Ones to keep in mind are the USP [United States Pharmacopeia]. The USP's worked with the FDA since the 1800s looking at prescription medications. They're also now doing more with dietary supplements, that you will see the USP on the side, and that says that this product or this brand has voluntarily put their factory, as well as their supplements up to testing to make sure they have the right ingredients and none of the wrong ingredients and their facilities meets specs.

Same thing with NSF, slightly different version of a Good Housekeeping seal for supplements. And lastly, Consumer Lab, some of us have heard of that. They do end-product testing in a number of popular supplements, and their website is available to check the listings if you'd like to do that or have your patients do that before they look at supplements for purchase.

So in summary here, it's important to evaluate what the patients are using to make sure they're appropriate, make sure they're evidence-based, and help to reduce inappropriate use. And that's really the starting point for reducing potential interactions. It's also very important to work with reputable brands and products that do independent testing, have independent seals of approval, and that do clinical testing and have clinically-tested and verified formulations for specific conditions.

I think that's a big step that I spend a lot of my time in the clinic making patients know the difference between that and when they are going to choose a supplement that its one that has a good likelihood of helping them with their condition.

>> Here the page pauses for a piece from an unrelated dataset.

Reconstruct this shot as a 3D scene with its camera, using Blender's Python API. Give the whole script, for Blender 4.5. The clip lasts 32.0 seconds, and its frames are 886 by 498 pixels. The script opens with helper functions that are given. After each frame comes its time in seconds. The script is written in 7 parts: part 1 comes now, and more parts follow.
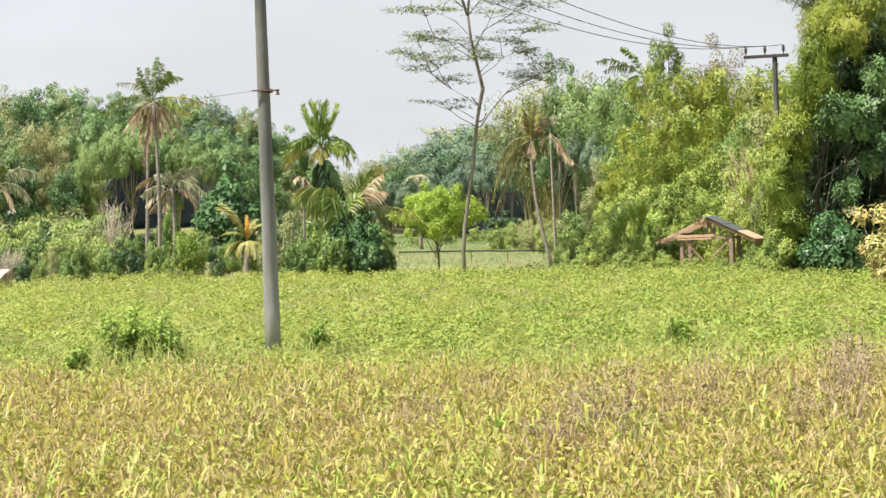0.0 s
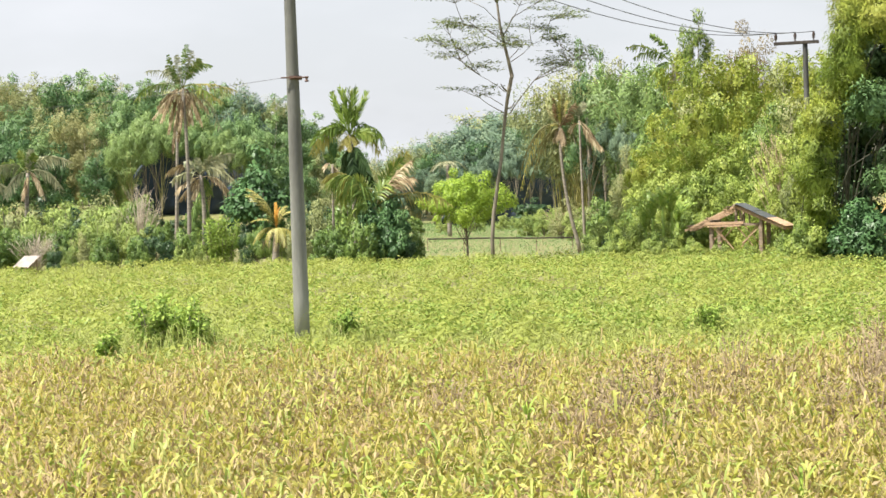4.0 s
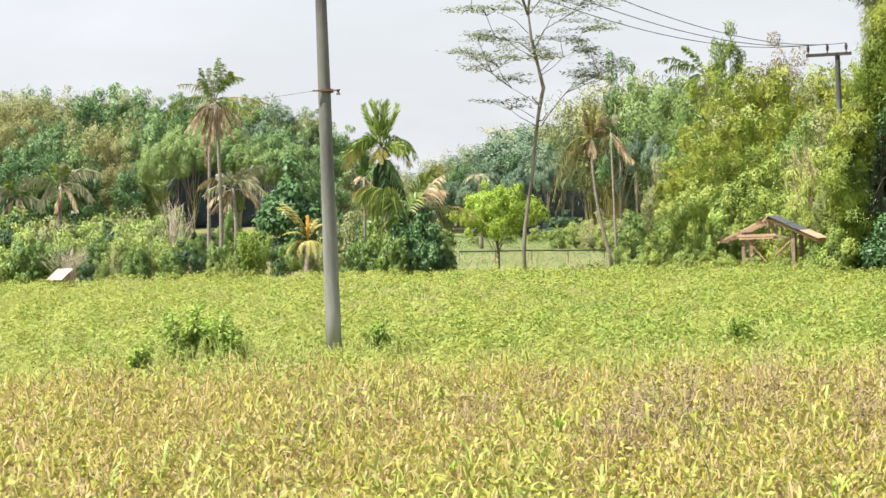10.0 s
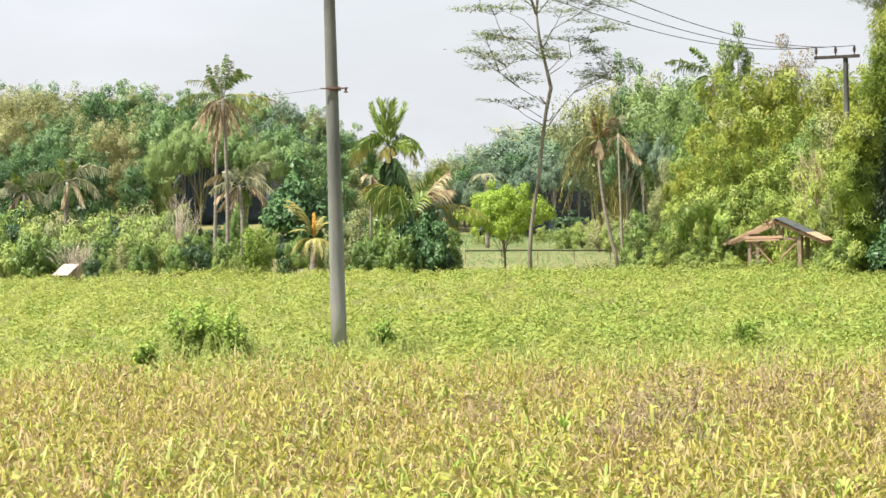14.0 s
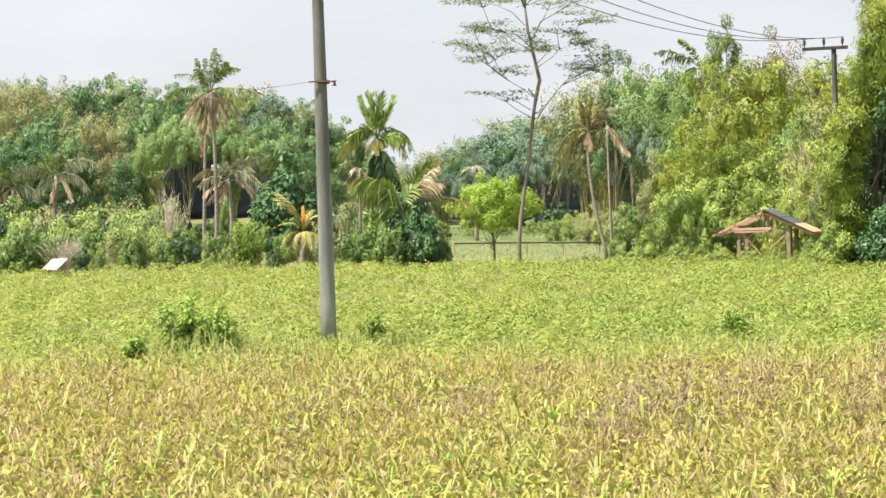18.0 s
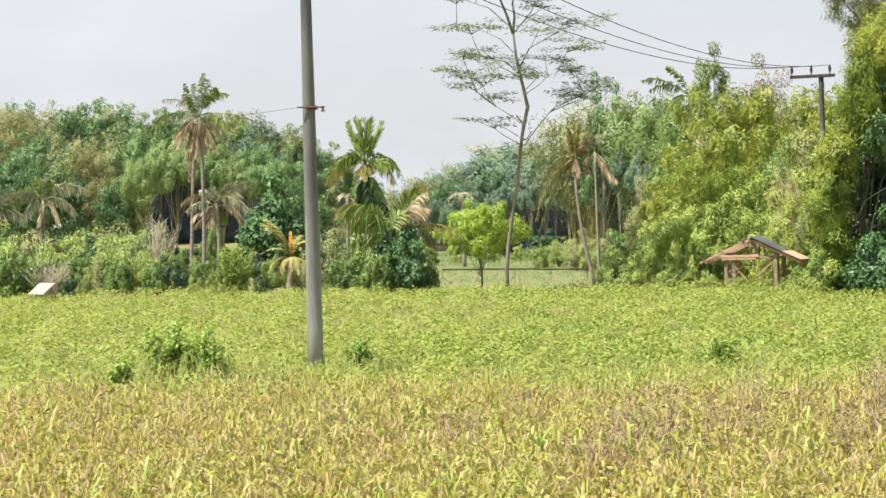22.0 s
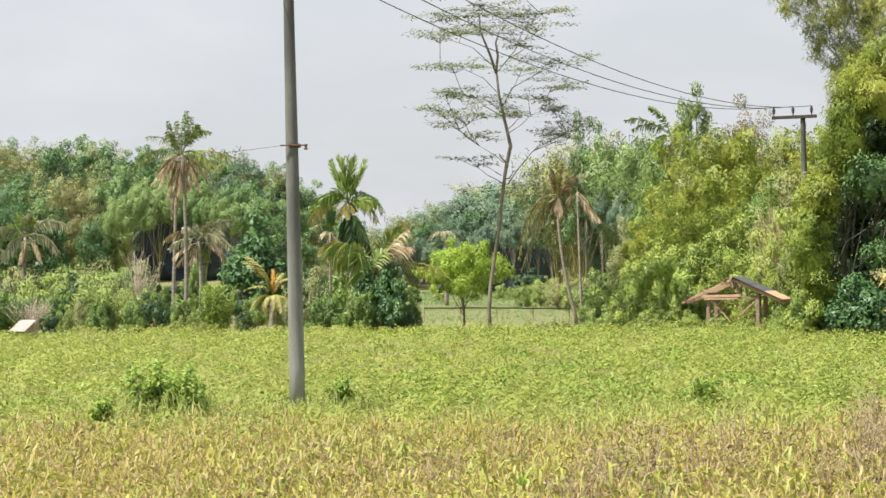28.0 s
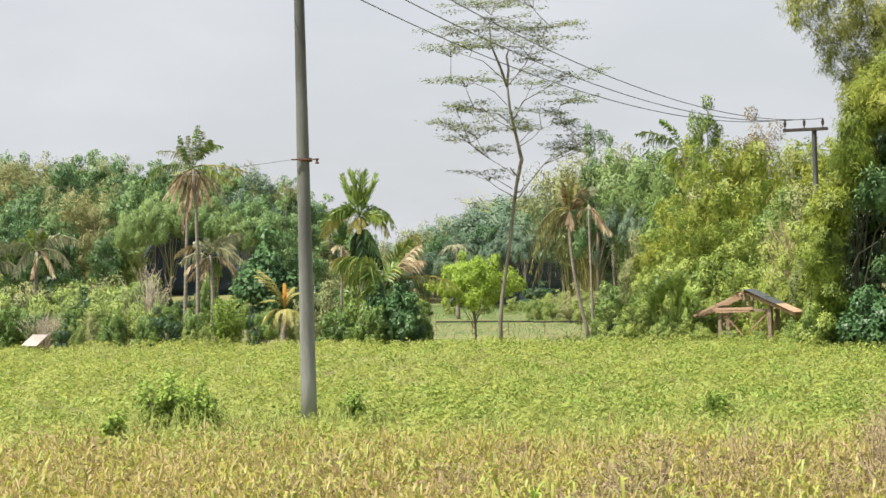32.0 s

What I've mentioned here can be time consuming. I realized that. Some of this, as far as the basic steps of avoiding supplements that area inappropriate can actually be done outside the clinic with certain handouts and certain resources that are available online. The FDA and dietary supplements arena aspect of the FDA website has a lot of great handouts.

There's one that's called "Tips to the Savvy Supplement User," which was actually tested in the scenario and helped patients choose wiser as far as supplements. They ended up choosing less supplements, and hopefully, they were able to be guided towards the right supplements for their pertinent scenario. So those can do a lot, and you, and your nurses, and a clinical staff can use those resources.

A number of other resources are also listed here, including from the USDA. These will be part of the PDF that will be available in about a week or so after the webinar, so you will have these resources to get hose handouts available for your patients.

Another great Internet site is Office of Dietary Supplements. The ODS has a number of resources including handouts in Spanish on "Tips for the Savvy Supplement User," as well as specific nutrient based supplement handouts. So keep that in mind as well.